Given instruction: Please output only the lines that run from the line containing "More parts follow." through the end of the material below, exactly.

### Records supplied ###

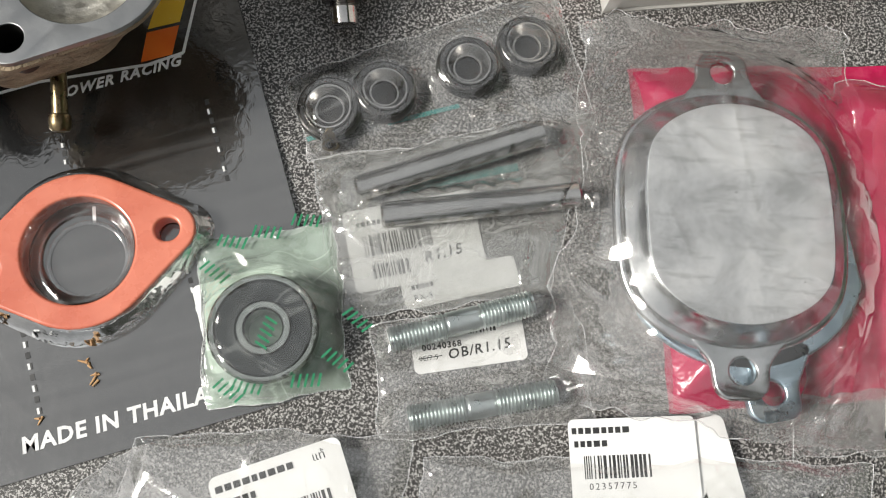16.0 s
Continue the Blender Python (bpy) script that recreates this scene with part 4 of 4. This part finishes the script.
def bag(name, label, mat, corners, base, bumps, crease0, seed, n=46, edge=2.2, category="plastic bag", back=None, back_z=0.7):
    """A clear bag: top film over its contents, with creases and an uneven outline, and a milkier film beneath them."""
    c = [Vector((*p, 0)) for p in corners]
    rnd = random.Random(seed)
    mid, span = sum(c, Vector()) / 4, (c[2] - c[0]).length / 2
    folds = []
    for k in range(11):
        a = rnd.uniform(0, math.pi)
        folds.append((mid + Vector((rnd.uniform(-0.8, 0.8) * span, rnd.uniform(-0.8, 0.8) * span, 0)), Vector((math.cos(a), math.sin(a), 0)), rnd.uniform(0.25, 0.7) * span, rnd.uniform(0.7, 2.0), rnd.uniform(0.6, 1.1)))
    def crumple(p):
        z = 0.0
        for at_p, d, ln, hgt, wide in folds:
            along = (p - at_p).dot(d)
            side = (p - at_p).cross(d).z + 1.2 * nz(p.x, p.y, seed + 80, 22)
            if abs(along) < ln:
                z = max(z, hgt * max(1 - abs(side) / wide, 0) * (1 - (along / ln) ** 2))
        return z
    def pl(u, v):
        p = (c[0] * (1 - u) + c[1] * u) * (1 - v) + (c[3] * (1 - u) + c[2] * u) * v
        rim = min(u, 1 - u, v, 1 - v)
        w = edge * (1 - smooth(0, 0.25, rim))
        p = p + Vector((w * (nz(p.x, p.y, seed, 14) + 0.4 * nz(p.x, p.y, seed, 5)), w * (nz(p.x, p.y, seed + 40, 14) + 0.4 * nz(p.x, p.y, seed + 7, 5)), 0))
        wx, wy = p.x + 5 * nz(p.x, p.y, seed + 2, 20), p.y + 5 * nz(p.x, p.y, seed + 3, 20)
        ridge = max(1 - abs(nz(wx * 0.7, wy, seed + 9, 18)) * 3.0, 0) ** 2
        small = crumple(Vector((p.x, p.y, 0)))
        lie = drape(p.x, p.y, base, bumps)
        crease = crease0 * (1 - 0.8 * smooth(base + 1, base + 5, lie))
        z = lie + crease * (0.8 * ridge + small + 0.25 * nz(p.x, p.y, seed, 12) + 0.3) * (0.35 + 0.65 * smooth(0, 0.12, rim))
        z = z * (0.5 + 0.5 * smooth(0, 0.06, rim)) + 0.3
        return Vector((p.x, p.y, max(z, 0.35)))
    ob = part(name, sheet(n, n, pl), mat, None, "", None, 60)
    ob.visible_shadow = False
    tagged(ob, label, category)
    under = part("back_film", sheet(n // 2, n // 2, lambda u, v: (lambda p: Vector((p.x, p.y, min(p.z, back_z + 0.25 * nz(p.x, p.y, seed + 60, 9)))))(pl(u, v))), back or FILM_BACK, ob, "milky lower film", None, 60)
    under.visible_shadow = False
    # welded sides and the open mouth
    for side in range(4):
        line = []
        for i in range(n + 1):
            t = i / n
            line.append(pl(*((t, 0.0), (1.0, t), (t, 1.0), (0.0, t))[side]) + Vector((0, 0, 0.12)))
        seam = part("seam" if side % 2 else "mouth_edge", tube(line, 0.13, 6), FILM_EDGE, ob)
        seam.visible_shadow = False
    return ob


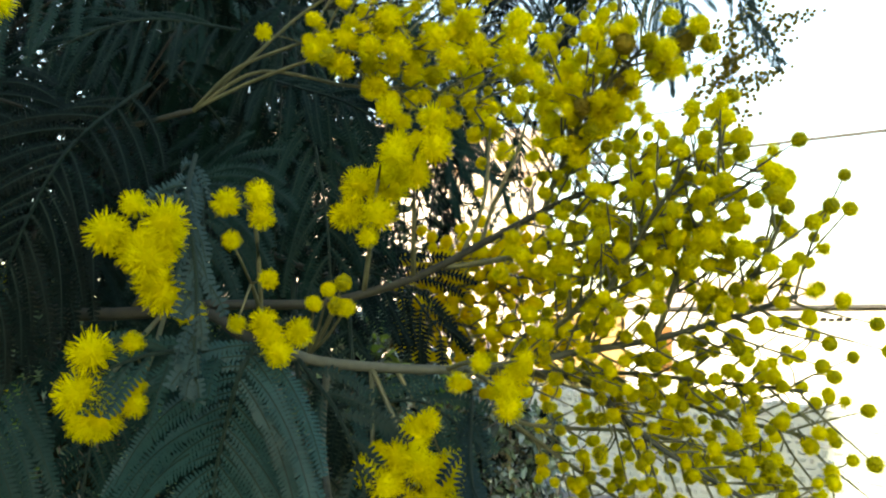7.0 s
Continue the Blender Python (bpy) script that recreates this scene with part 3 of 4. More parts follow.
# the flowering bough close to the camera
near_bough = Bough("slender grey-green flowering bough with many side twigs", 3)
near_bough.stem([(-0.90, 1.38, 1.88), (-0.36, 0.95, 1.80), (-0.11, 0.52, 1.69), (-0.055, 0.36, 1.632), (-0.023, 0.298, 1.6125), (0.0098, 0.296, 1.6125), (0.0209, 0.290, 1.6075), (0.0309, 0.288, 1.604)], 0.0018, 0.0013, 34)
main = near_bough.stem([(0.0309, 0.288, 1.604), (0.0407, 0.286, 1.6017), (0.0587, 0.284, 1.6007), (0.0722, 0.282, 1.601), (0.0827, 0.278, 1.6029), (0.0931, 0.272, 1.6053), (0.1057, 0.264, 1.6081), (0.1153, 0.256, 1.6116), (0.1265, 0.248, 1.6163)], 0.0013, 0.0005, 30)
low = near_bough.stem([(0.0722, 0.282, 1.6007), (0.0831, 0.28, 1.6004), (0.0944, 0.278, 1.5992), (0.1015, 0.275, 1.5923), (0.1087, 0.270, 1.5861), (0.1223, 0.266, 1.578), (0.134, 0.264, 1.5729)], 0.0010, 0.0004, 26)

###

Problem solution:
Continue the Blender Python (bpy) script that recreates this scene with part 3 of 4. More parts follow.
# the flowering bough close to the camera
near_bough = Bough("slender grey-green flowering bough with many side twigs", 3)
near_bough.stem([(-0.90, 1.38, 1.88), (-0.36, 0.95, 1.80), (-0.11, 0.52, 1.69), (-0.055, 0.36, 1.632), (-0.023, 0.298, 1.6125), (0.0098, 0.296, 1.6125), (0.0209, 0.290, 1.6075), (0.0309, 0.288, 1.604)], 0.0018, 0.0013, 34)
main = near_bough.stem([(0.0309, 0.288, 1.604), (0.0407, 0.286, 1.6017), (0.0587, 0.284, 1.6007), (0.0722, 0.282, 1.601), (0.0827, 0.278, 1.6029), (0.0931, 0.272, 1.6053), (0.1057, 0.264, 1.6081), (0.1153, 0.256, 1.6116), (0.1265, 0.248, 1.6163)], 0.0013, 0.0005, 30)
low = near_bough.stem([(0.0722, 0.282, 1.6007), (0.0831, 0.28, 1.6004), (0.0944, 0.278, 1.5992), (0.1015, 0.275, 1.5923), (0.1087, 0.270, 1.5861), (0.1223, 0.266, 1.578), (0.134, 0.264, 1.5729)], 0.0010, 0.0004, 26)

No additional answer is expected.